→ **What is asked**: The listing below should be printed exactly, every line of it. Skip the pictures.

#### Rows ####

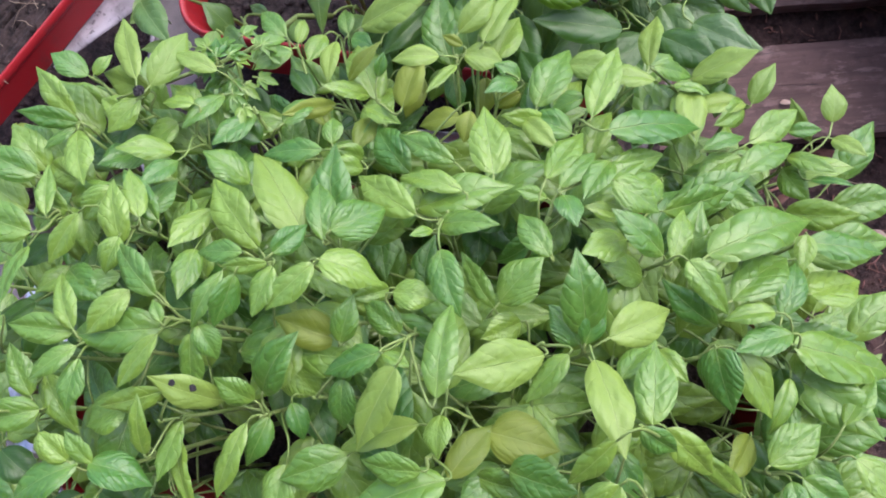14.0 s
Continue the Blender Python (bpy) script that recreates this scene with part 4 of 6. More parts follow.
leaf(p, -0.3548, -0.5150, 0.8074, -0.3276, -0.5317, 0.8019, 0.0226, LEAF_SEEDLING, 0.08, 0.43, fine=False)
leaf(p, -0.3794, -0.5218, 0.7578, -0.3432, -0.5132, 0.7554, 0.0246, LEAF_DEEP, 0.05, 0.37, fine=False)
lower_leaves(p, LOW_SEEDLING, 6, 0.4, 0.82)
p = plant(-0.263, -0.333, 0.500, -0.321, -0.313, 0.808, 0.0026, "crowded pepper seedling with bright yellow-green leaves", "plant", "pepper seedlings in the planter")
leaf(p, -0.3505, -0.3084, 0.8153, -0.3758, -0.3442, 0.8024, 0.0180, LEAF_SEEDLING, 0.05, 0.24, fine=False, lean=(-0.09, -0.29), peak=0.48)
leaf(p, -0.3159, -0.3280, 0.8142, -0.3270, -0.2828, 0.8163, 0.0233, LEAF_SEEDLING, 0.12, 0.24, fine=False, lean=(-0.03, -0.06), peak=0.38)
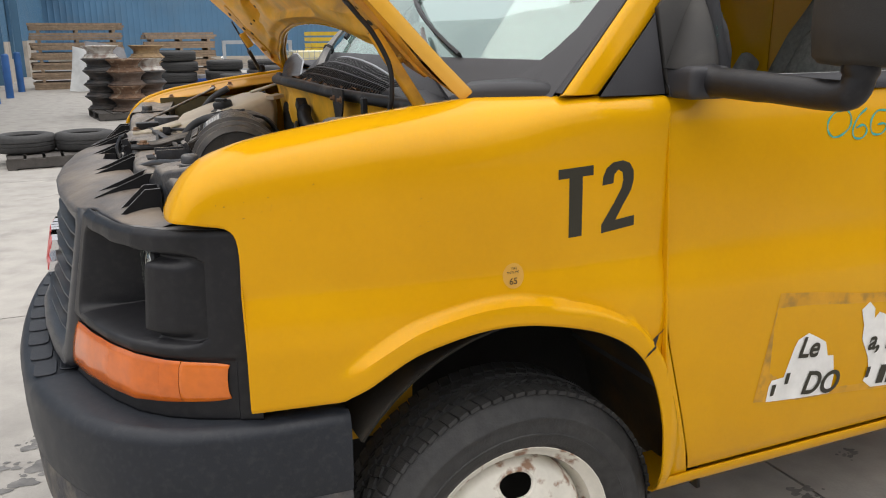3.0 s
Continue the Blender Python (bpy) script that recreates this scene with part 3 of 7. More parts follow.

####

→ **Solution**:
14.0 s
Continue the Blender Python (bpy) script that recreates this scene with part 4 of 6. More parts follow.
leaf(p, -0.3548, -0.5150, 0.8074, -0.3276, -0.5317, 0.8019, 0.0226, LEAF_SEEDLING, 0.08, 0.43, fine=False)
leaf(p, -0.3794, -0.5218, 0.7578, -0.3432, -0.5132, 0.7554, 0.0246, LEAF_DEEP, 0.05, 0.37, fine=False)
lower_leaves(p, LOW_SEEDLING, 6, 0.4, 0.82)
p = plant(-0.263, -0.333, 0.500, -0.321, -0.313, 0.808, 0.0026, "crowded pepper seedling with bright yellow-green leaves", "plant", "pepper seedlings in the planter")
leaf(p, -0.3505, -0.3084, 0.8153, -0.3758, -0.3442, 0.8024, 0.0180, LEAF_SEEDLING, 0.05, 0.24, fine=False, lean=(-0.09, -0.29), peak=0.48)
leaf(p, -0.3159, -0.3280, 0.8142, -0.3270, -0.2828, 0.8163, 0.0233, LEAF_SEEDLING, 0.12, 0.24, fine=False, lean=(-0.03, -0.06), peak=0.38)
3.0 s
Continue the Blender Python (bpy) script that recreates this scene with part 3 of 7. More parts follow.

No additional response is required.